Finding The Right Job As A Mum

Trying to find the right job as a mum can sometimes feel like assembling a puzzle where half the pieces are missing and the other half belong to a completely different box.

You sit down with a very reasonable list of what you need from work. Maybe it looks something like this. Flexible hours so you can do the school run. Reliable income because the bills certainly aren’t flexible. Something that uses your skills so your brain doesn’t turn to porridge. And ideally a job that won’t disappear overnight.

In theory, this sounds perfectly sensible.

In practice, the job market sometimes feels like it’s playing a very different game.

You search through listings and notice a pattern. One job offers great pay but expects you to be available at 7am, 8pm, and possibly during your child’s nativity play. Another offers flexible hours but the pay is so low you’d spend half of it on childcare and coffee just to survive the shift. Then there’s the “exciting opportunity” that turns out to be gig work, where income depends on an algorithm that wakes up each morning and chooses chaos.

You need three things. Stability, flexibility, and fair pay.

But the jobs you find often offer just one.

It can be deeply frustrating. Many mums want to work, want to contribute financially, and want to use their talents. Yet the roles that truly fit around family life can feel rare.

This is where the internet sometimes pops up with what looks like a “quick solution”.

Platforms that promise fast money, independence, and the ability to work from home. OnlyFans and similar sites are often advertised online as an easy way to earn. You may have seen the headlines about people making huge amounts of money. The stories are always presented in the same shiny way. Work from home. Be your own boss. Earn thousands.

When someone is stressed about money, tired of job searching, and juggling family life, that can sound incredibly tempting.

But the reality is usually much more complicated than the headlines suggest.

First, the income is far less predictable than it appears. For every person earning huge amounts, there are many who earn very little. Building an audience takes time, marketing, constant engagement, and competition with thousands of other creators.

Secondly, the pressure to produce more extreme content can creep in over time.

What often begins as something relatively mild can gradually escalate. Subscribers may ask for more revealing content, more personal interactions, or requests that push beyond someone’s original comfort zone. The platform itself rewards creators who keep increasing engagement, which can create a quiet pressure to go further than you planned.

Many people start thinking they will set strict boundaries. And some do. But others find the environment nudges them towards doing things they never imagined when they first signed up.

There’s also the long-term consideration.

Content on the internet has a habit of sticking around like glitter at a craft table. Once it exists online, it can be difficult to control where it ends up or who sees it later. That can affect future job searches, professional opportunities, or simply personal privacy.

For mums thinking about their future and their family, that’s an important thing to pause and consider.

None of this is about judging anyone’s choices. People make decisions based on their circumstances, and financial pressure can be very real. But it’s important that the shiny marketing version of these platforms doesn’t hide the full picture.

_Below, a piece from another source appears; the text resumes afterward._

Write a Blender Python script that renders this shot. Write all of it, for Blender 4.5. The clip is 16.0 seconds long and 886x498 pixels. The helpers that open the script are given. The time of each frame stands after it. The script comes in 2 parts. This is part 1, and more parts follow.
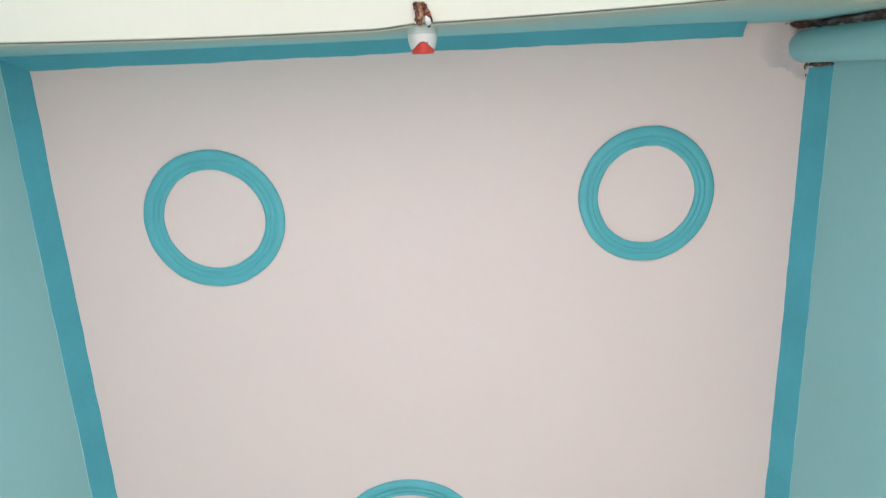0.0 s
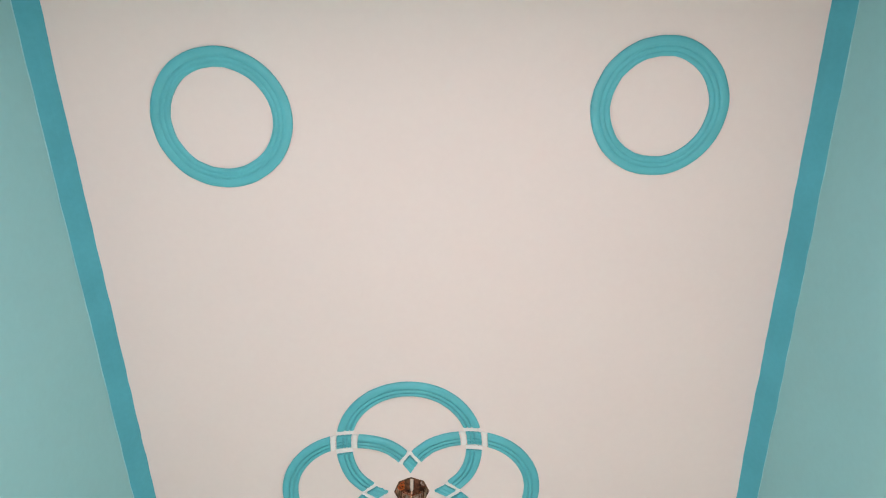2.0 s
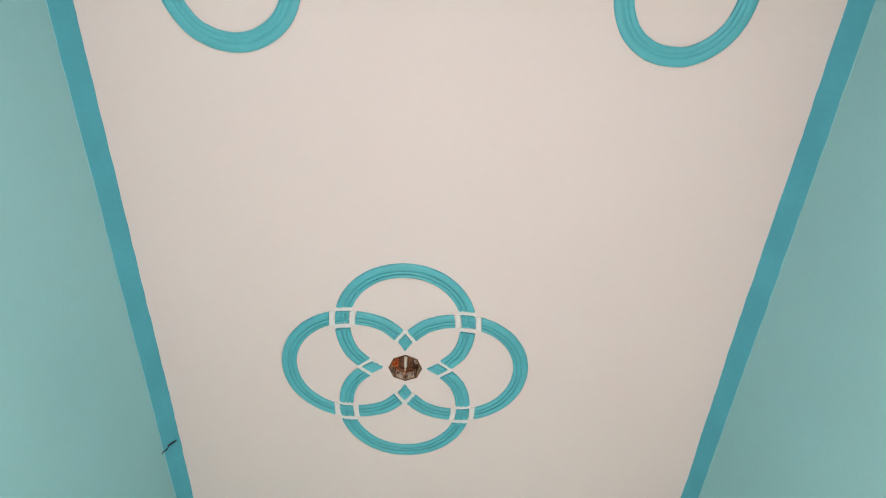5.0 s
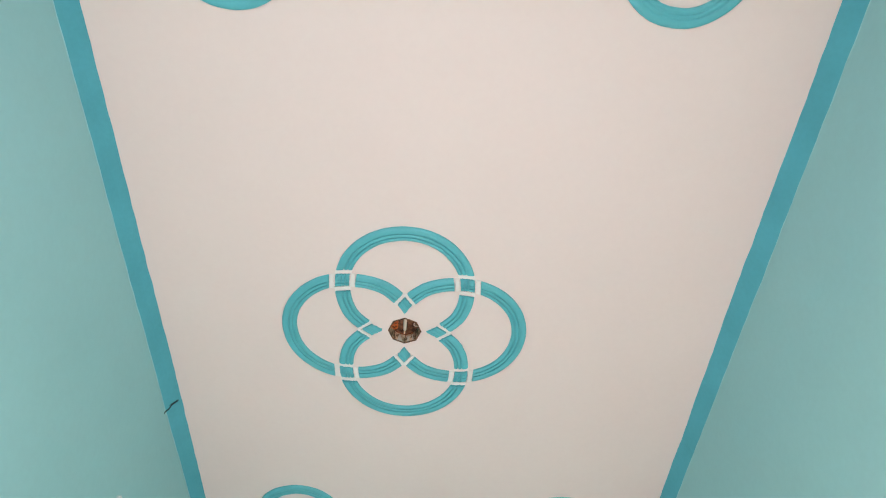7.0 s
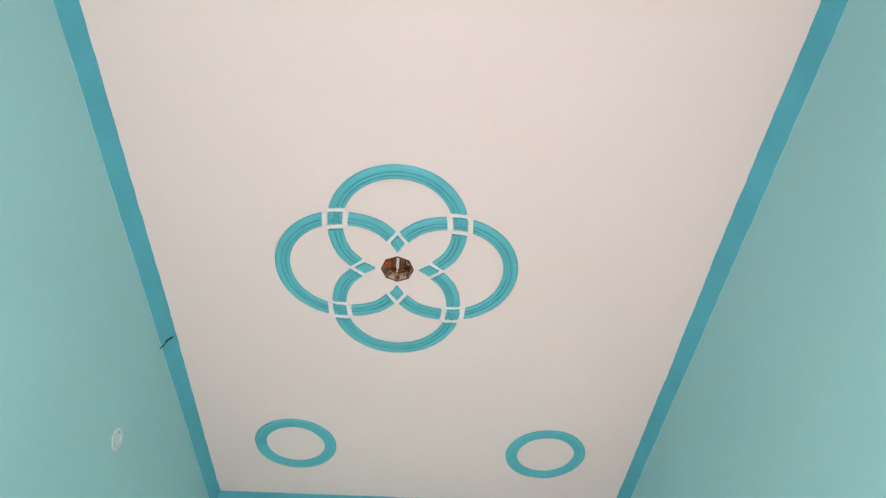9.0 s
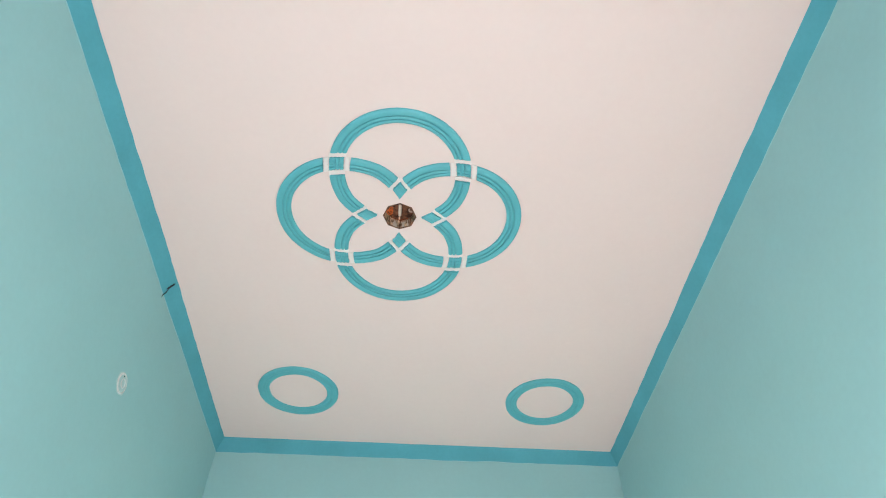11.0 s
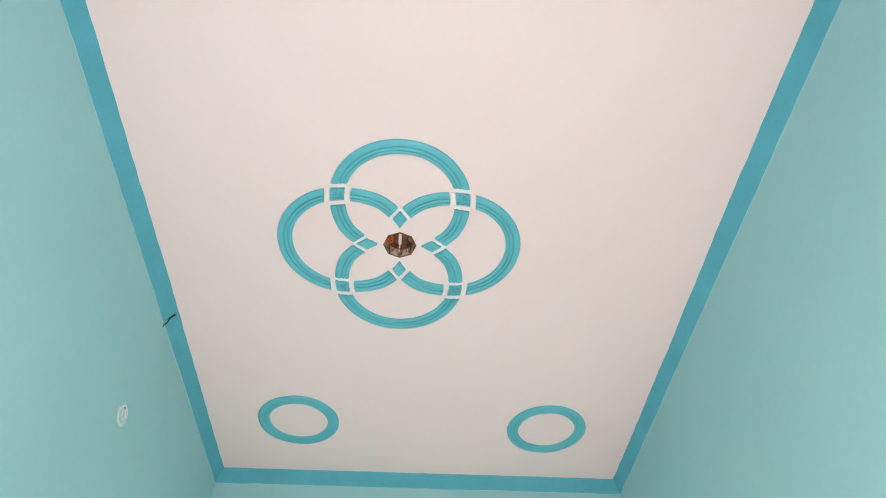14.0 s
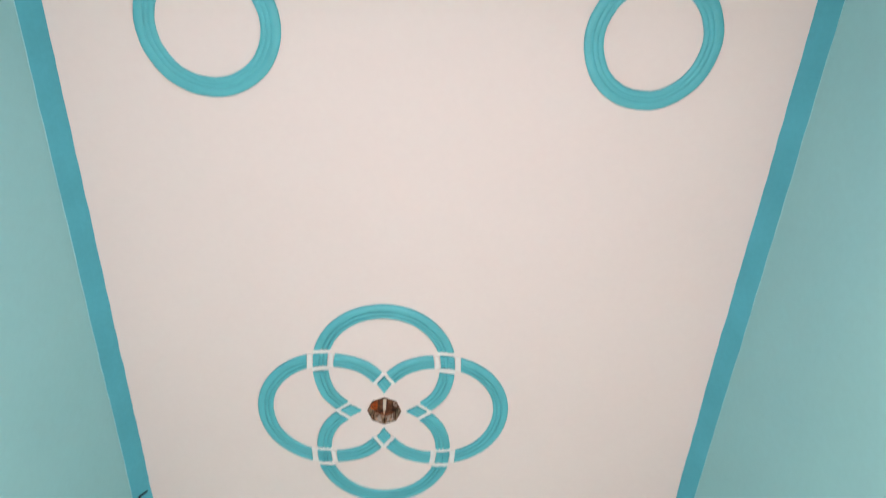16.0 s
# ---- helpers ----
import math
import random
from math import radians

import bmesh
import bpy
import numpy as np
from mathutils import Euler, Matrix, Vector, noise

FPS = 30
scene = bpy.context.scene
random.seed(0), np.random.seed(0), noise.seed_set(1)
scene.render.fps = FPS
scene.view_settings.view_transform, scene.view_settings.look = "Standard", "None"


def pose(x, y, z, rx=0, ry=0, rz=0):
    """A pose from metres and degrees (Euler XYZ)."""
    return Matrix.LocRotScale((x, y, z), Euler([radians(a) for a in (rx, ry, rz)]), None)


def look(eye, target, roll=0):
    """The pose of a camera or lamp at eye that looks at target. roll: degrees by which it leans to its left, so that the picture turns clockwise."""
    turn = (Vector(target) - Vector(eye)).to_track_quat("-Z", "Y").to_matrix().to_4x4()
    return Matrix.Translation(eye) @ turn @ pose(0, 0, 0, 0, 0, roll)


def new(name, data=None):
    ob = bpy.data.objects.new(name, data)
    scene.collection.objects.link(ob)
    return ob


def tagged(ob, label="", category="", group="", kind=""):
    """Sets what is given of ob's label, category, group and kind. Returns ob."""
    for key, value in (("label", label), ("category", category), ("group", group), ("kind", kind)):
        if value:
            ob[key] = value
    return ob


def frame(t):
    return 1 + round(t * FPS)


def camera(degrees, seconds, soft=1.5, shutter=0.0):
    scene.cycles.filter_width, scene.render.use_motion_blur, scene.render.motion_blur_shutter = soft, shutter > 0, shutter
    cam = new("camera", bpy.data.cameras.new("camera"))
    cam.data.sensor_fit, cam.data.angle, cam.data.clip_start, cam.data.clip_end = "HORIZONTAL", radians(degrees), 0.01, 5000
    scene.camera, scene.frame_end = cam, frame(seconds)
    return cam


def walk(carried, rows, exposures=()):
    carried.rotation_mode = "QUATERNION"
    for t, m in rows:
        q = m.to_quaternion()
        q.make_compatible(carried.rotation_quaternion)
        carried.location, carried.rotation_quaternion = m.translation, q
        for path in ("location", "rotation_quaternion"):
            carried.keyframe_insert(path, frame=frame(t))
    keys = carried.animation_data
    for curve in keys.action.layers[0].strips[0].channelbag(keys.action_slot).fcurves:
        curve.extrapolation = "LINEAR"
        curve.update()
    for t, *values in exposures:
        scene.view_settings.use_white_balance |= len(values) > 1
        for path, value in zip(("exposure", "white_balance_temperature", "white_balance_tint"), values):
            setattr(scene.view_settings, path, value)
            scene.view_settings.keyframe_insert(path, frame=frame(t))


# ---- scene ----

The good news is that there are other routes worth exploring.

Flexible work is growing, even if it takes patience to find the right role. Remote admin jobs, customer service roles, school-based positions, freelance writing, virtual assistant work, tutoring, bookkeeping, and local part-time roles are becoming more common. They may not appear instantly in a job search, but they do exist.

Sometimes the path is less about finding the perfect job immediately and more about building toward it.

That might mean starting with something small and stable, gaining experience in a new field, or learning a skill that opens doors later. It might mean working fewer hours temporarily while children are younger, then increasing them later.

There’s also something powerful about mums supporting other mums. Local Facebook groups, school networks, and community boards often share opportunities that never appear on big job websites. Sometimes the best job leads come from someone saying, “My workplace is hiring, and the manager is actually really understanding about school runs.”

The job search may feel messy, slow, and occasionally ridiculous. But the goal isn’t just income. It’s building something that fits your life and protects your future.

Quick money can sometimes come with complicated strings attached.

A steady job that respects your boundaries and supports your family life may take longer to find, but it tends to bring something much more valuable than fast cash.

Peace of mind.

And if you’re currently scrolling through job listings thinking, “Surely there must be something out there that fits,” take heart. You’re not alone in that search.

Somewhere out there is a job that offers more than just one piece of the puzzle. It may take time to find, but it’s worth waiting for the one that fits properly.